弊社の教育部門のリーダーは ”リモートワークをとりつづけるためには必要なのはスキル・技術。そのために勉強し続けてください” って常に言っているんです。
勉強って、別に会社のためにしろっていうんじゃないんです。
自分の自由な時間・場所を確保したり、自由な生き方をするために、リモートワークを続けられるだけの技術を、自分の価値を磨き続けてほしいんです。
ー 技術があれば、場所を問わずに仕事は続けられると。
そうです。東京の開発案件を、地方にいながら請け負う一方で、そこから地域に根付いたITの在り方を創出していくことは十分に可能なんじゃないかなと思っています。
ゆくゆくは47都道府県に学舎をつくって、そこでIT人材を創出していく。
新しいIT人材の発掘、教育をして、コミュニティを醸成していく。各地方拠点のメンバーは地元で稼いでもいいし、東京の案件をとってもいい。
これが実現できれば、常時東京にいる必要はなくなります。
あくまで東京は仕事がある場所で、住む場所はそれぞれでいいんじゃないかなって考えてるんです。
地元で、空いた時間を使って実家の家業を継いだり手伝ったりすることもできるかもしれない。いいとこだらけだなと。
農業✕IT、これからのRespawnのエンジニアが意識していくべきこと
ー 今回の和歌山以外にも、地方への進出はどんどん広げていく構想なんですね。
そうですね。元々お話をしていた長野は今も定期的に現地視察に行っていて、前向きに進んでいます!

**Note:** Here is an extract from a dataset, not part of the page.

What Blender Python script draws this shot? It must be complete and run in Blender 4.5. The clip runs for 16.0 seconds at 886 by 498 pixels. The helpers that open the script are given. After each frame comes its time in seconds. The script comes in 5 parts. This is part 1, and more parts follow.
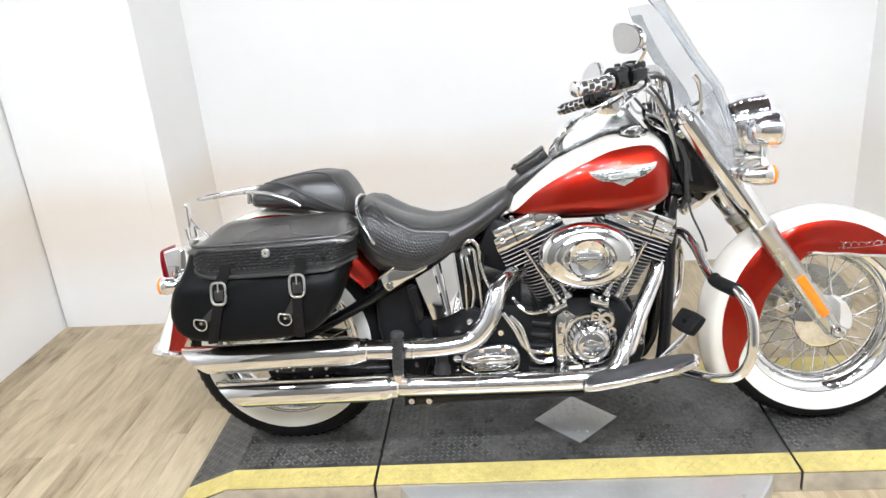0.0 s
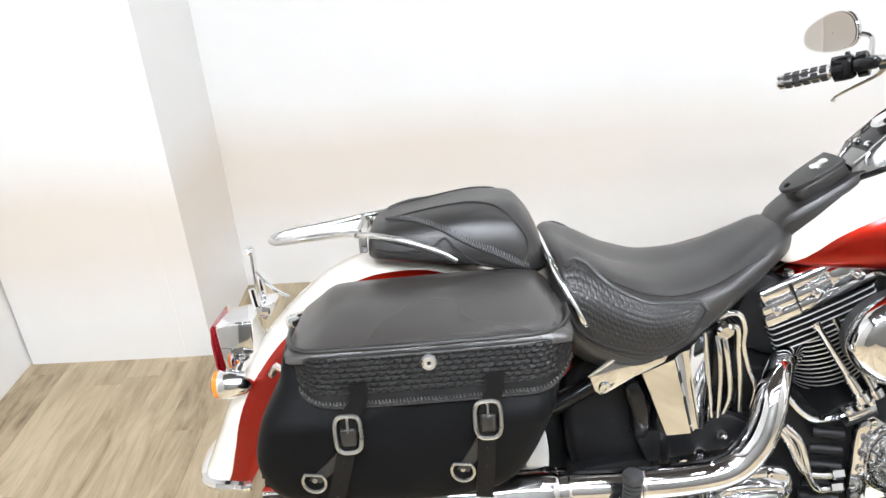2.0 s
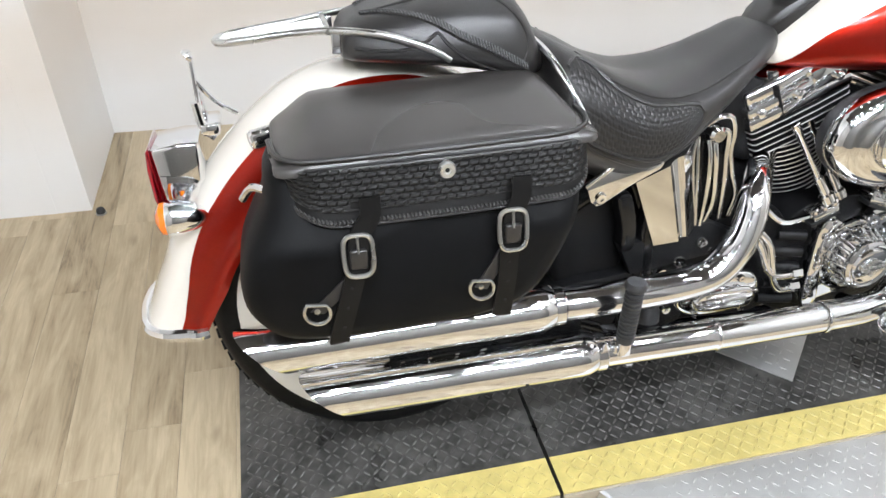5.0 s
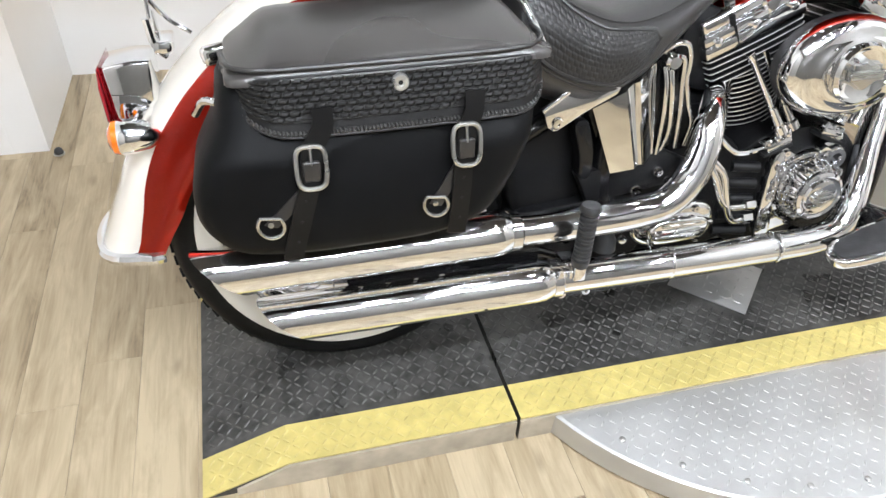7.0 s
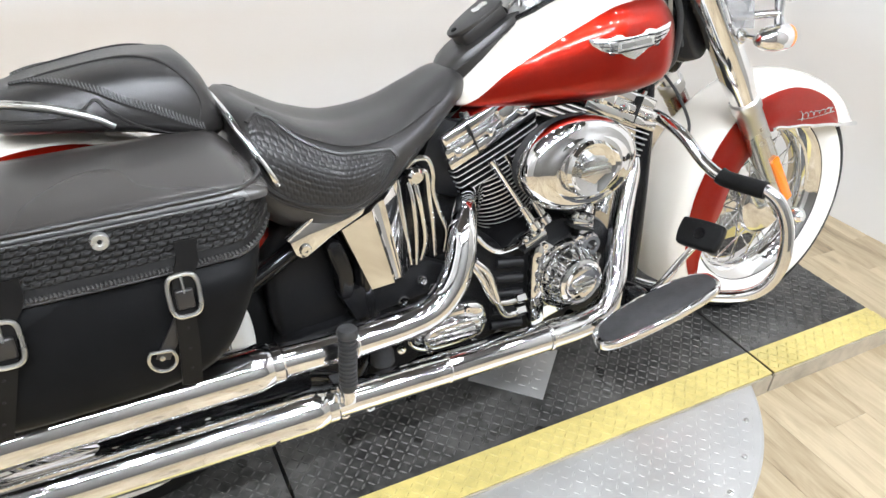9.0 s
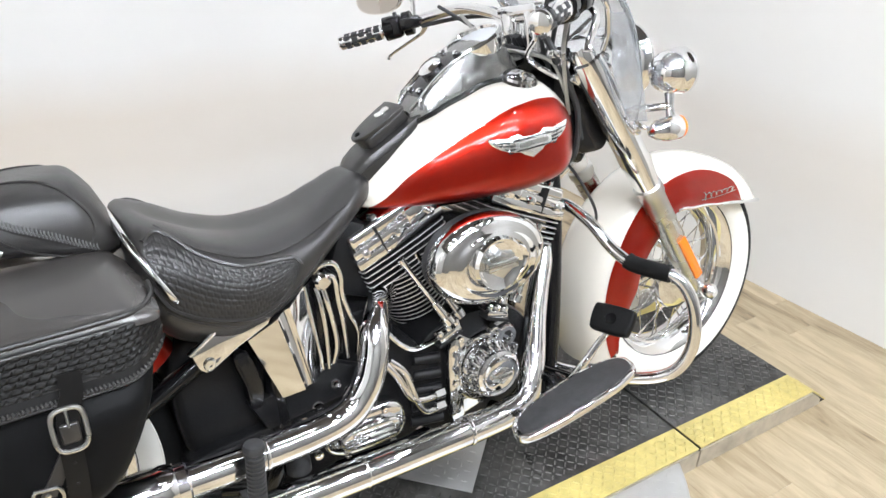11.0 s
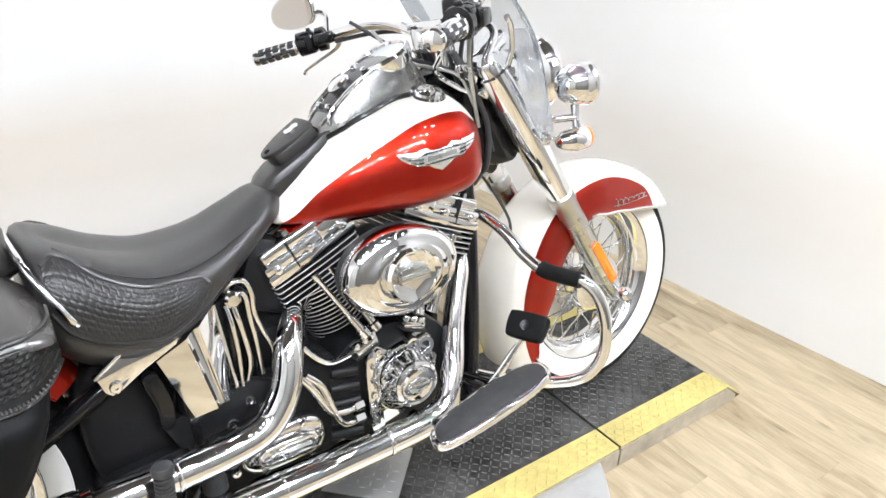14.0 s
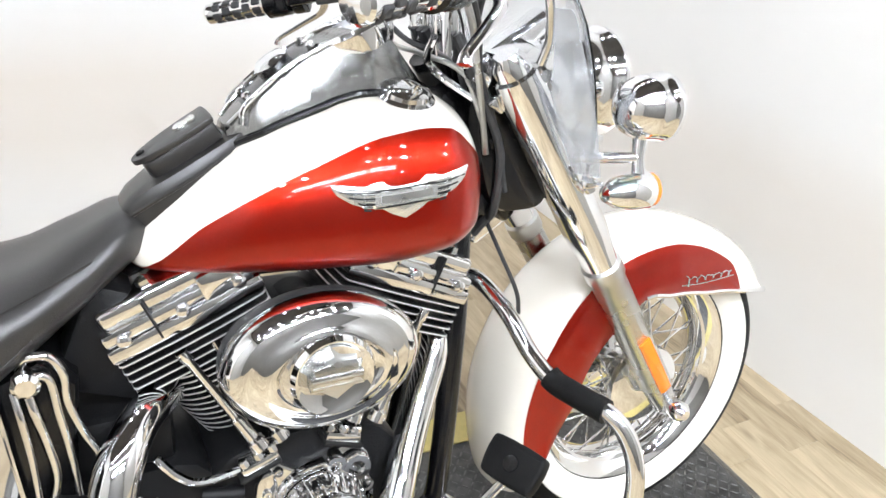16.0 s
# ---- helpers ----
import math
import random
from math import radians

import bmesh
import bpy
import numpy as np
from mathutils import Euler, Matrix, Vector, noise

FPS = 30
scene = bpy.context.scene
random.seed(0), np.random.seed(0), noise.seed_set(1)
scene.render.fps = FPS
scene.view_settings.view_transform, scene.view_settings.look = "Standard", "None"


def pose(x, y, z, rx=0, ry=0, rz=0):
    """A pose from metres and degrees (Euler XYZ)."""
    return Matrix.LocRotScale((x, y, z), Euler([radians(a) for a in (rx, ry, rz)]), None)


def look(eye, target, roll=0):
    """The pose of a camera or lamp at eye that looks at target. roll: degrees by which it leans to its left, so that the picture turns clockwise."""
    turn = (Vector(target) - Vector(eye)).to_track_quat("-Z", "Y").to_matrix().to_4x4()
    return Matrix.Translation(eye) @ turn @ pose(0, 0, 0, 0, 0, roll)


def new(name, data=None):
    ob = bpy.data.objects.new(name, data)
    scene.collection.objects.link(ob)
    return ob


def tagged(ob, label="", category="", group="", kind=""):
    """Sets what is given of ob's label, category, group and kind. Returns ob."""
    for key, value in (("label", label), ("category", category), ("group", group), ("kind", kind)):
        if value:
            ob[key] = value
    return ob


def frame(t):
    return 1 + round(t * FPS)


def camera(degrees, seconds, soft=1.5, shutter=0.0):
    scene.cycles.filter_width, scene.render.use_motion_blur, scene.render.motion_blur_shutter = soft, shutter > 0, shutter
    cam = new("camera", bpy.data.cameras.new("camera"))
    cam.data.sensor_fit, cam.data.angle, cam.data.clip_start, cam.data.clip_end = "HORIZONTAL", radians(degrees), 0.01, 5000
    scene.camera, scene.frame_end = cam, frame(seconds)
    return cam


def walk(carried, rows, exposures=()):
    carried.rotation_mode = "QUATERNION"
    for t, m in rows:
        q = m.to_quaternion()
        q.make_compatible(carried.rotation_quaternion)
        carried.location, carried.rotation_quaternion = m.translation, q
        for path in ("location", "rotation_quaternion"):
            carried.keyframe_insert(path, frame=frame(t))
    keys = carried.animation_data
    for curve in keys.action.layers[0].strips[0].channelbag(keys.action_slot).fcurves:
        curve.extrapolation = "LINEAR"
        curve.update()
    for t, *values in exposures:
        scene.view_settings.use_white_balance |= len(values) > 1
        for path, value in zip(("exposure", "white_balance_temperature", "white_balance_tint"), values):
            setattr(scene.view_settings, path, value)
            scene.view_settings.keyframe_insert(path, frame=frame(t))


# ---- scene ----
cam = camera(62.8, 16.0)
PATH = [
    (0, (0.715, -2.016, 1.372), (0.551, -0.151, 0.671), -5.0),
    (0.5, (0.578, -1.791, 1.381), (0.491, 0.057, 0.621), -4.1),
    (1, (0.35, -1.611, 1.389), (0.408, 0.215, 0.576), -5.6),
    (1.5, (0.222, -1.333, 1.386), (0.192, 0.507, 0.603), -7.0),
    (2, (0.122, -1.144, 1.371), (0.098, 0.645, 0.477), -4.1),
    (2.5, (-0.003, -1.055, 1.357), (0.232, 0.712, 0.451), -3.5),
    (3, (-0.125, -1.029, 1.338), (0.31, 0.696, 0.425), -1.3),
    (3.5, (-0.142, -1.027, 1.313), (0.283, 0.658, 0.324), -2.1),
    (4, (-0.125, -1.032, 1.276), (0.287, 0.589, 0.178), -0.5),
    (4.5, (-0.128, -1.038, 1.245), (0.255, 0.54, 0.078), 1.4),
    (5, (-0.134, -1.037, 1.225), (0.252, 0.504, 0.009), 1.5),
    (7.5, (-0.106, -1.101, 1.17), (0.394, 0.352, -0.11), 4.7),
    (8, (-0.079, -1.101, 1.189), (0.627, 0.307, -0.044), 7.1),
    (8.5, (0.003, -1.116, 1.213), (0.793, 0.298, 0.04), 5.8),
    (9, (0.094, -1.107, 1.237), (0.893, 0.362, 0.14), 3.1),
    (9.5, (0.146, -1.11, 1.248), (0.966, 0.355, 0.161), 2.0),
    (10, (0.158, -1.12, 1.258), (1.025, 0.357, 0.225), 1.9),
    (12.5, (0.224, -1.13, 1.349), (1.245, 0.347, 0.469), 2.4),
    (13, (0.231, -1.138, 1.344), (1.278, 0.323, 0.469), 2.4),
    (13.5, (0.231, -1.155, 1.326), (1.287, 0.281, 0.417), 2.5),
    (14, (0.232, -1.178, 1.322), (1.3, 0.246, 0.41), 2.6),
    (14.5, (0.267, -1.171, 1.304), (1.326, 0.254, 0.383), 0.6),
    (15, (0.404, -1.129, 1.296), (1.352, 0.373, 0.376), 1.2),
    (15.5, (0.527, -1.034, 1.274), (1.403, 0.518, 0.366), 1.3),
    (16, (0.682, -0.809, 1.213), (1.567, 0.703, 0.249), 8.0),
]
walk(cam, [(t, look(eye, target, roll)) for t, eye, target, roll in PATH],
     exposures=[(0, 0.0), (1.0, 0.02), (2.0, 0.08), (2.5, 0.08), (3.0, 0.08), (3.5, -0.02), (4.0, -0.12), (5.0, -0.15), (6.5, -0.12), (8.0, 0.0), (9.0, -0.03), (10.0, -0.10), (11.5, -0.06), (12.5, 0.05), (16.0, 0.1)])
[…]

ー 長野では視察だけでなく、現地の農家さんのお手伝いなんかもしていると伺いました。これも今後のRespawnの事業に関わってくるのでしょうか?
長野も和歌山も、農業系のコラボレーションというか、協業みたいなところは拡大していきたいと思っています。
今は長野は農業が先、和歌山はITビジネスが先って感じで動くことになっていますが、和歌山でも今後、農家さんとの繋がりを創っていくっていうのも一つのミッションです。
ー いわゆる『半農半X』と呼ばれるビジョンですね。
今すぐ具体的にどこでなにする、始めるってわけじゃなくて。
まずは自分たち自身で、衣食住とデジタルライフをかけあわせて生きていくって構想自体を、きちんと意識しておかないといけないと考えているんです。
そのためには、まず農業や地方を知るために具体的な場所・要素が不可欠なわけですね。
エンジニアの仕事でお金を稼ぎながら、一方で地域の方や農家さんをお手伝いをすることで衣食住を自分で賄っていく。
こういう体制をつくっていきたいっていうのは、もうずっと提唱し続けています。